Swem Library receives grant to digitize music magazine collection
William & Mary’s Swem Library has received a $60,000 grant from the Council on Library and Information Resources (CLIR) to digitize its entire run of Cash Box, a music trade magazine published from 1942 to 1996.
“We are overjoyed to be able to unleash decades of music industry information to the public,” said Dean of University Libraries Carrie Cooper. “Swem Library has been gearing up for a greater emphasis on the digitization of unique and rare collections that are of interest to the public and scholars. We are grateful to have partners like CLIR to support our efforts to expose the hidden treasures of our library.”
The grant is part of CLIR’s Digitizing Hidden Special Collections and Archives awards program, a national competition that funds the digitization of rare and unique content held by libraries and institutions that would otherwise be unavailable to the public. The program is funded by the Andrew W. Mellon Foundation. Swem Library was one of 18 awardees selected from 165 applications.
An alternative to Billboard Magazine, Cash Box included regional chart data; hit songs by city, radio station, and record sales; popularity by jukebox; and charts by genre including country and R&B. It also featured stories on artists, news of tours, insider gossip, album summaries and photographs found nowhere else. Later issues included sections relating to the music industry in Canada, Europe, Japan and Mexico.
“We are very excited to make this important and internationally significant resource for the study of music history and popular culture more widely accessible,” said Jay Gaidmore, director of the library’s Special Collections Research Center. “Since acquiring these issues in 2010, we have received more requests for copies and information from Cash Box than from any other individual collection held in Special Collections.”
Filling requests for copies of Cash Box materials has been difficult, Gaidmore said, due to the library’s lack of resources. Researchers who need immediate access to the collection typically must travel to Williamsburg. Making the collection available online will put this resource into the hands of researchers across the globe.
Philip Gentry, assistant professor of music history at the University of Delaware, is one of those researchers. As a scholar and teacher of American music in the post-war era, Gentry believes Cash Box provides a crucial alternative to Billboard, which primarily focused on mainstream music.
“[Cash Box’s] formula relied more heavily upon jukebox ‘plays,’ and thus are often a much more reliable window into trends of more subcultural markets such as African American-dominated rhythm and blues or white working-class country,” he said.
Gentry is currently working on a project documenting anti-communist blacklisting in popular music during the McCarthy era. He has found very little discussion on the topic in Billboard, but has seen hints that it was more openly discussed in Cash Box.
Not only is Gentry excited to see Cash Box digitized for his own scholarship, he sees impact on his teaching as well.
“Digitization makes possible a whole world of classroom assignments,” he said. “Unlike with older primary sources, very few institutions have undertaken the commitment to properly archive and make accessible collections of the recent past. And yet, teaching research skills and the tools of critical reading is no less important for students engaging with popular culture of the American twentieth century.”
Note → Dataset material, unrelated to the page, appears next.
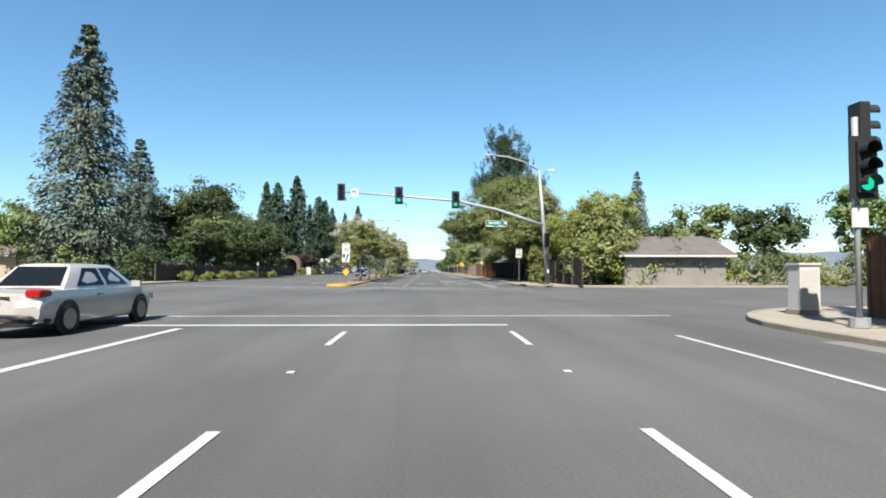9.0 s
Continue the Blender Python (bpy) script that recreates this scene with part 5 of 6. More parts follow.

Swem Library is partnering with the Internet Archive, which provides free public access to collections of digitized materials, to scan all 190,000 pages of the 163-volume collection and create an online portal for reading and downloading the digital images. The project will begin in February and is expected to be completed by December 2016. The collection will be made freely and publicly available through the Swem Library website and the Internet Archive.